[dns-operations] A Case Against DNSSEC (A Matasano Miniseries)

Rodney Joffe rjoffe at centergate.com
Wed Apr 4 16:21:34 UTC 2007


On Apr 4, 2007, at 9:04 AM, Edward Lewis wrote:

> At 10:45 -0400 4/4/07, Matt Larson wrote:
>
>> We can all imagine a
>> doomsday scenario that none of us can survive, but that doesn't  
>> excuse
>> a responsible provider from provisioning the hell out their
>> infrastructure to survive the survivable attacks.
>
> Not everyone can afford to over provision, regardless of how
> responsible they are.  There maybe limits to what's available to over
> provision with.  Sometimes you have to get crafty.
>
> What makes me say this is a presentation about complexity in protocol
> design in which the presenter summed up the benefits of simplicity by
> saying that "all you need is more bandwidth."  The presenter worked
> for an ISP (selling bandwidth).
>
> IP technologies work best when there is an abundance of bandwidth.
> But bandwidth requires installation of stuff (fiber, towers) and
> needs power for signal propagation and for server operation.  There's
> a need to be more efficient (work accomplished per unit of energy) as
> we near resource limits.

I'll say this again (and Matt, I am not arguing with you that the  
provisioning of lots of bandwidth and servers is a requirement as  
well), even if you were the gub'mint of the US of A, using the  
current public nature of nameserver architecture, you cannot  
provision sufficiently to withstand an intelligent DDoS. Period.
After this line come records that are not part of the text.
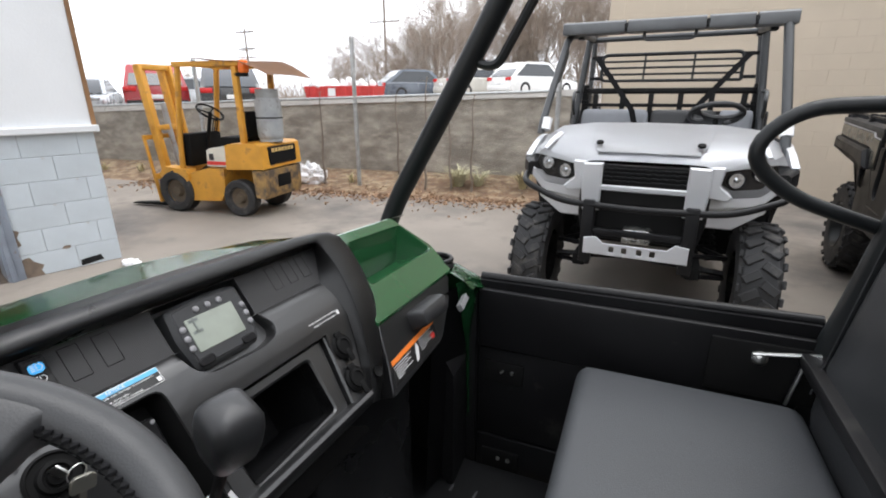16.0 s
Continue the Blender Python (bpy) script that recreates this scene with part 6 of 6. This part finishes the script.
red_car = mat("red_car_paint", (.33, .02, .025), .2, vary=.05, scale=3, coat=.8)
white_car = mat("white_car_paint", (.75, .75, .74), .25, vary=.04, scale=3, coat=.6)
cream_car = mat("champagne_car_paint", (.62, .60, .54), .25, vary=.04, scale=3, coat=.6)
slate_car = mat("slate_car_paint", (.10, .12, .15), .25, vary=.05, scale=3, coat=.7)
black_car = mat("black_car_paint", (.018, .018, .02), .2, vary=.05, scale=3, coat=.7)
silver_car = mat("silver_car_paint", (.42, .44, .46), .28, metal=.4, vary=.05, scale=3, coat=.5)
parked_car(red_car, (-15.3, 12.8), 141, "dark red sport utility car seen from behind", 4.6, 1.85, 1.72, "suv")
parked_car(black_car, (-12.6, 13.4), 138, "black car with red tail lights", 4.6, 1.82, 1.55, "hatch")
parked_car(silver_car, (-18.5, 12.2), 318, "silver-grey car at the edge of the lot", 4.5, 1.8, 1.48, "sedan")
parked_car(slate_car, (-10.6, 24.6), 48, "dark slate wagon on the upper lot", 4.5, 1.8, 1.5, "hatch")
parked_car(cream_car, (-7.2, 24.8), 52, "champagne sedan on the upper lot", 4.6, 1.8, 1.42, "sedan")
parked_car(white_car, (-4.3, 24.2), 56, "white hatchback on the upper lot", 4.4, 1.76, 1.5, "hatch")
parked_car(silver_car, (-24.5, 22.0), 60, "pale grey van-like car far off", 4.6, 1.85, 1.75, "suv")

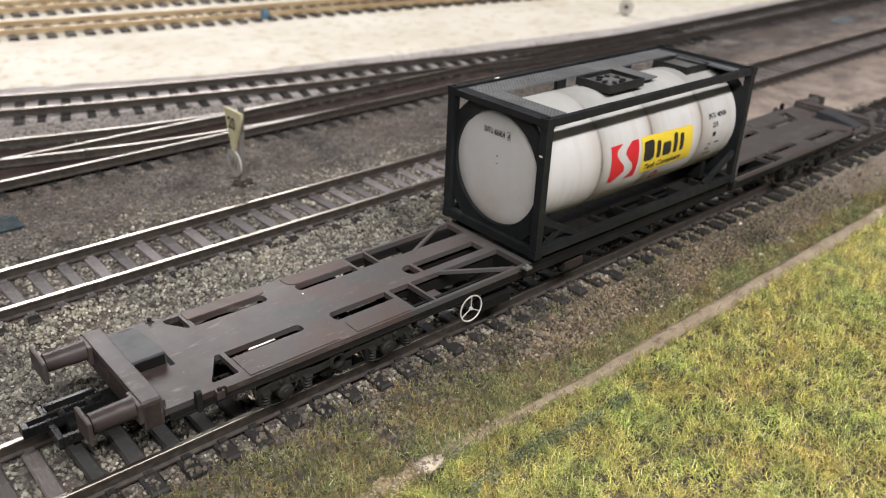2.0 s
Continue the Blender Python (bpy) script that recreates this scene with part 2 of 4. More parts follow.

You  
have to change the way you solve the problem. Over-provisioning is  
not the answer.

To put this another way, I can protect 75% of end users in the world  
for my 20 million domains with less than 100 mb of bandwidth and  
fewer than the equivalent of 30 servers. But it needs a philosophical  
change in attitude that the protectors of those users have to make.   
Unfortunately some of them are too arrogant or stupid to make the  
change. So "our" job remains hard.

I'm done with my soapbox, and am headed back into the mine.